Whether it’s B2B or B2C, one sure path to repeat business is making sure your buyer has a memorably pleasant and successful customer service experience with you. If they get that kind of treatment consistently, that’s called a relationship. And those aren’t broken easily.
Social customer service, driven by integrated SRM (social relationship management) technology, is the venue that can effectively connect customers not only to the brand, but to other customers. Positive experiences, once administered, don’t just rest with the recipient. They’re published in the form of public raves and peer-to-peer recommendation, a force far more actionable than push advertising.
What’s more, your customers have come to expect access to you and satisfaction from you using social.
An NM Incite study shows 83% of Twitter users and 71% of Facebook users expect to get an answer from brands the same day they post to them on their social assets. To make sure you’re responding, you’ve got to have a tech platform that’s set up to moderate and alert so you’ll know ASAP a customer needs help.
The more integrated your social enterprise is, the faster you can not only respond, but respond with the answer they’re looking for, because your system is connected to the internal resources that can surface the answer or put wheels in motion to rectify the situation in the shortest amount of time possible.
But if you go to the necessary lengths to make sure your customers feel valued and important, will they really reward you? The study says 71% of consumers who got quick and effective responses from companies they contacted via social were more likely to recommend the brand to their friends and followers.
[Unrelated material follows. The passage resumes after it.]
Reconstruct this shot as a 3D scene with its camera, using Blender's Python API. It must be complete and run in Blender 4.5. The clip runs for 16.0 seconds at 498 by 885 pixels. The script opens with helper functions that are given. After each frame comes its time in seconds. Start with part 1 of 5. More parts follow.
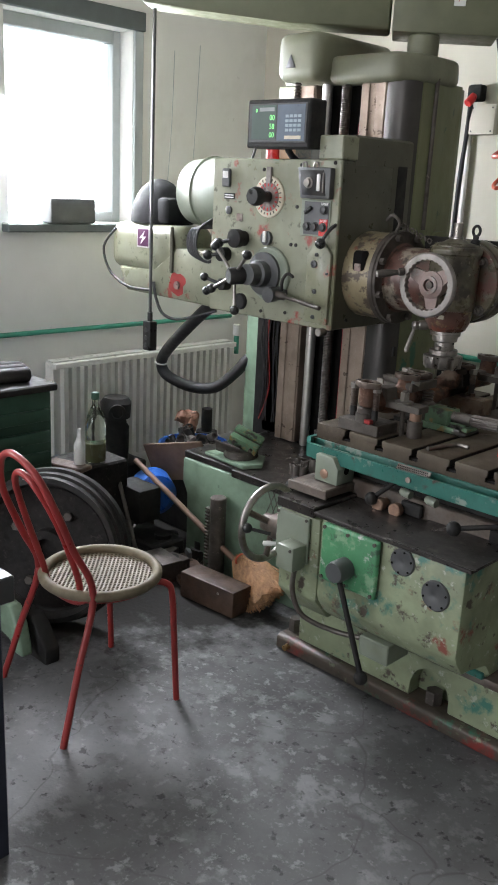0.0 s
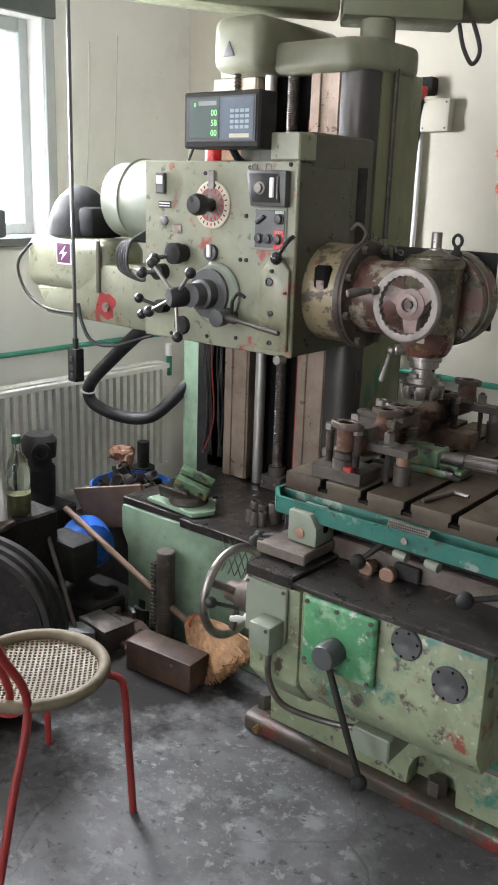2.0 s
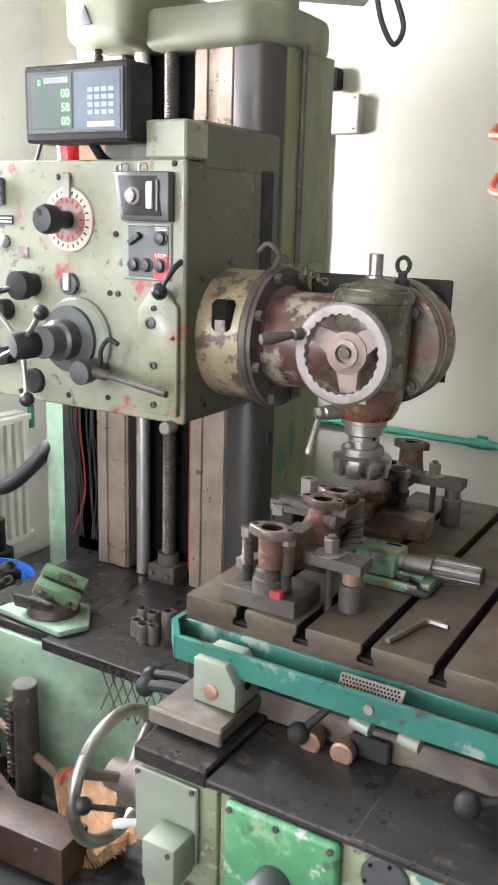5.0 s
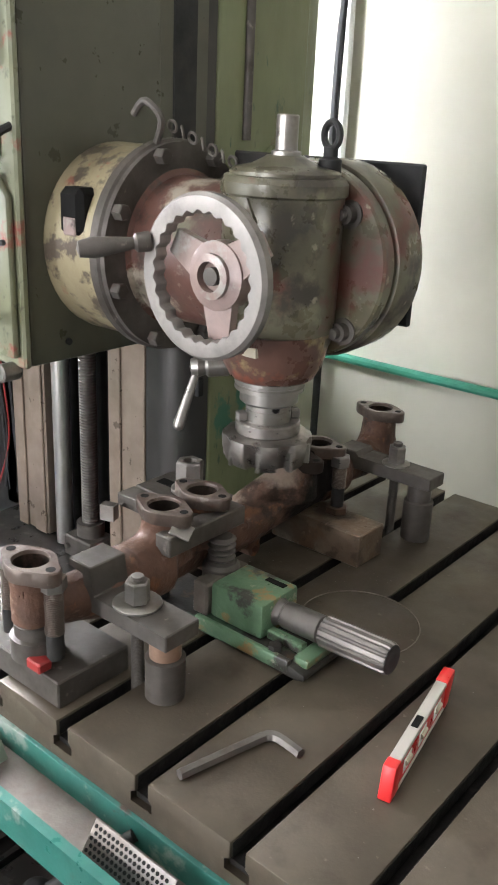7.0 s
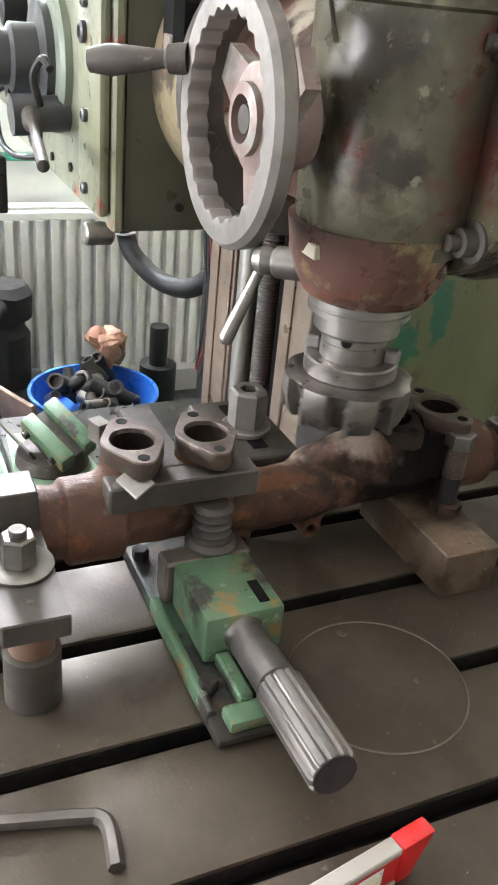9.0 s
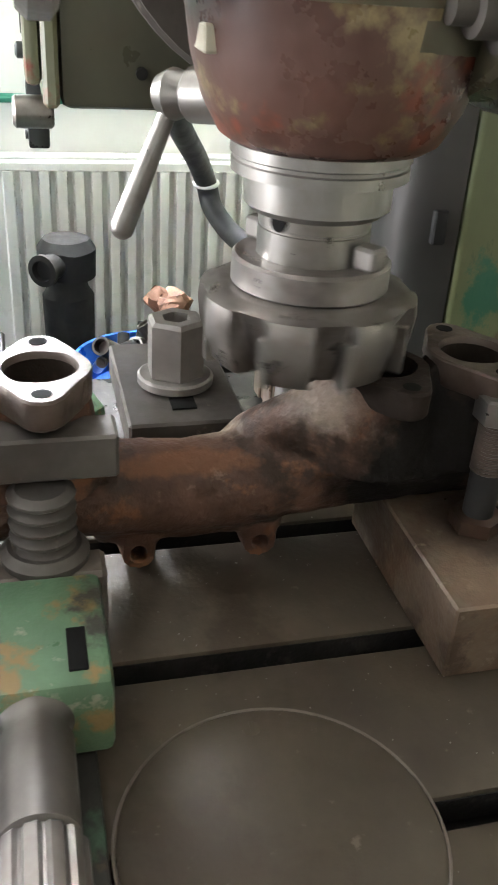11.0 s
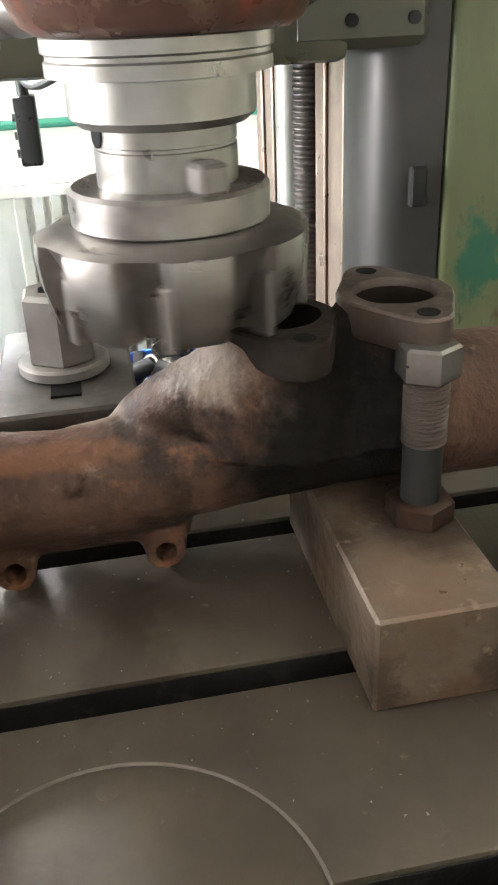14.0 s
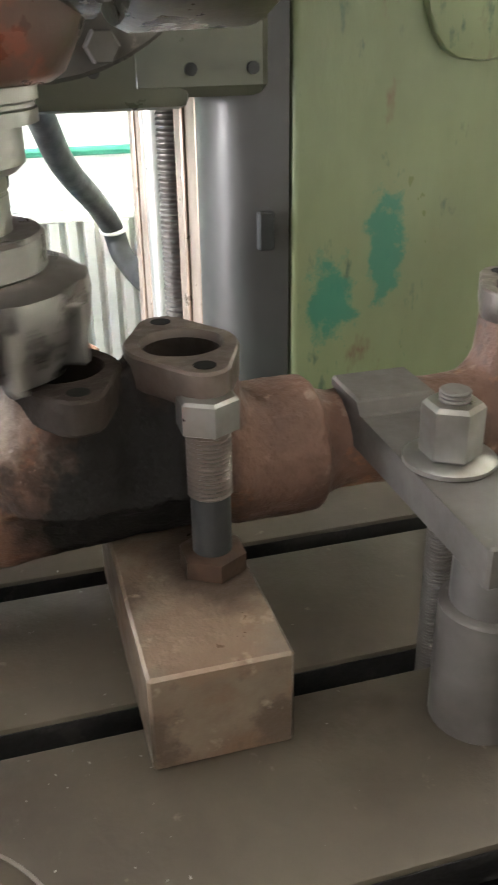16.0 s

So yes, sweeping people off their feet pays big dividends in terms of word-of-mouth marketing. But you should be keenly aware of the reverse side of that coin. Give people a negative experience, either in real world or virtual customer service, and that message is highly likely to get amplified through social channels faster and louder.
Only 36% of the NM Incite study’s respondents reported that their problems were solved quickly and effectively. 36%? That’s hardly an impressive number. It gets worse. 10% never got so much as a response - at all. Going back to the relationship analogy, companies that are this deep in the ditch where customer service is concerned are making their girl or boyfriends really easy for a competitor to steal.
Given the technology tools and data available right now for having an intimate knowledge of the customer, what products they’ve purchased, likely problems with those products, effective resolutions to those problems, and follow-up communication to gauge satisfaction, there are fewer excuses than ever for making the lifeblood of your business feel like you couldn’t care less.